Simple Techniques for Busy Leaders

We know that leaders today are busier than ever before. But really, anyone, even a busy executive can find 5 minutes to practice during the day. For example, you can use your delays: waiting for a taxi, or at the airport; walking between meetings, or commuting to work or waiting in line. These times are all opportunities to focus and calm your mind and observe your breath.

If you are walking on your commute, or between meetings, you can use the time to practice walking meditation. Mindfulness in this context is simply observing the rise and fall of thoughts and emotions, the sensations of your feet on the floor, and the coordination of your arms swinging. Here you can use your physical body to bring you into greater awareness. Walk evenly and naturally and walk with your body and mind. In other words, let your mind be aware and focused on the walking– the physical act. Just notice what is happening in your body and in your mind. As you walk, bring loving kindness to all you are experiencing.

If you are sitting— in your commute, or as you settle into your day at your desk— you have an opportunity to practice sitting meditation. With sitting, it is easier to turn off external distractions and focus on the process of mediating. Sit on a firm chair. Let yourself be comfortable and stable but not leaning on anything, which could give rise to sleepiness. Breathe in deeply and breathe out a long slow breath. Allow your breath to be natural and focus your mind on following your breath. Be aware of your sitting body, and of inhalation and exhalation. If your mind wanders to thoughts, as soon as you are aware of the thought, let it go and return to being mindful of your breath. Watch your breath for several minutes.

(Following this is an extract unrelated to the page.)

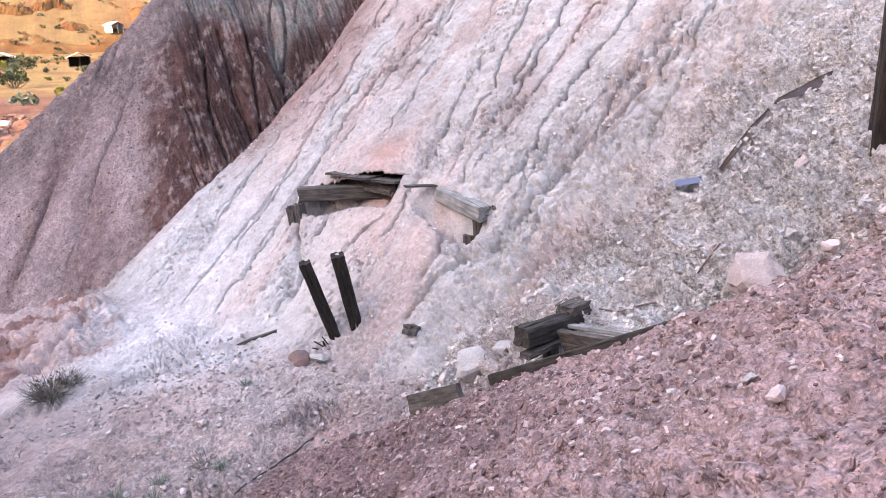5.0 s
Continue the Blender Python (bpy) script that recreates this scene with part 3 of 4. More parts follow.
def smoothed(a, k):
    for axis in (0, 1):
        pad = [(0, 0), (0, 0)]
        pad[axis] = (k + 1, k)
        run = np.cumsum(np.pad(a, pad, "edge"), axis)
        a = (run[2 * k + 1:] - run[:-2 * k - 1]) / (2 * k + 1) if axis == 0 else (run[:, 2 * k + 1:] - run[:, :-2 * k - 1]) / (2 * k + 1)
    return a


slope_x, slope_y = smoothed(slope_x, 7), smoothed(slope_y, 7)
near_by = step(-5.4, -4.6, XX) * step(4.4, 3.8, XX) * step(0.3, 0.7, YY) * step(18.2, 17.4, YY)
lift = (zz.reshape(ny, nx) - broad) / (1 + slope_x ** 2 + slope_y ** 2)
PX, PY = XX - near_by * slope_x * lift, YY - near_by * slope_y * lift
zz = (near_by * (broad + lift) + (1 - near_by) * zz.reshape(ny, nx)).ravel()
idx = np.arange(nx * ny).reshape(ny, nx)
quads = np.stack([idx[:-1, :-1], idx[:-1, 1:], idx[1:, 1:], idx[1:, :-1]], -1).reshape(-1, 4)
me = raw_mesh("ground", np.stack([PX.ravel(), PY.ravel(), zz], -1), quads, True)
attr = me.color_attributes.new("soil", "FLOAT_COLOR", "POINT")
attr.data.foreach_set("color", np.concatenate([cc, gg[:, None]], 1).astype(np.float32).ravel())
thing("ground", me, SOIL, "bare eroded clay badland slopes, spoil heap and red desert valley", "ground", kind="structure")
del XX, YY, PX, PY, zz, cc, ww, quads, broad, slope_x, slope_y, near_by, lift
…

As you watch your breath, whether sitting or walking, hold all you are experiencing in a gentle way. Notice what it is like to hold your own thoughts and feelings and sensations tenderly, like a small child that you love deeply. Allow yourself to be compassionate with all that arises, notice any places that you are not willing to be compassionate, and then hold that with compassion as well.

Leadership Development

Mindfulness is often the missing piece in leadership development, as it gives leaders the space and time they need to reflect, put ideas together, and make the best decisions for their organizations.

Remember true bravery only arises from loving-kindness. Give it a try! We think you’ll find Mindfulness is helpful for you too.

Further Reading

This white paper references two favorite books referenced heavily. If you read this far and wish there was more, you’ll be interested in these two seminal books.

The Leader’s Way by His Holiness the Dalai Lama
The Art of Power by Thich Nhat Hanh

The Five Attributes of Great Leaders

By integrating Mindfulness into daily life, leaders can create work environments that are challenging, enjoyable and rewarding— both personally and for the bottom line. At Leadership Landing we incorporate Mindfulness into all of our work, whether in executive coaching, organizational consulting or leadership training. We do this through teaching and orienting leaders to the Mindfulness skills embedded in the Five Attributes of Great Leaders: Self-Awareness, Bravery, Kindness, Innovation and Inspiration.

Studies have shown that 75% of a leader’s success is not about what they know but about how they behave and communicate. The ability to be aware enough of your intentions to be able to communicate in honest and respectful ways differentiates the good leaders from the great ones, resulting in a more inspired organization with more fulfilled workers and increased bottom line success.

Mindfulness is a great leader’s most important tool for success.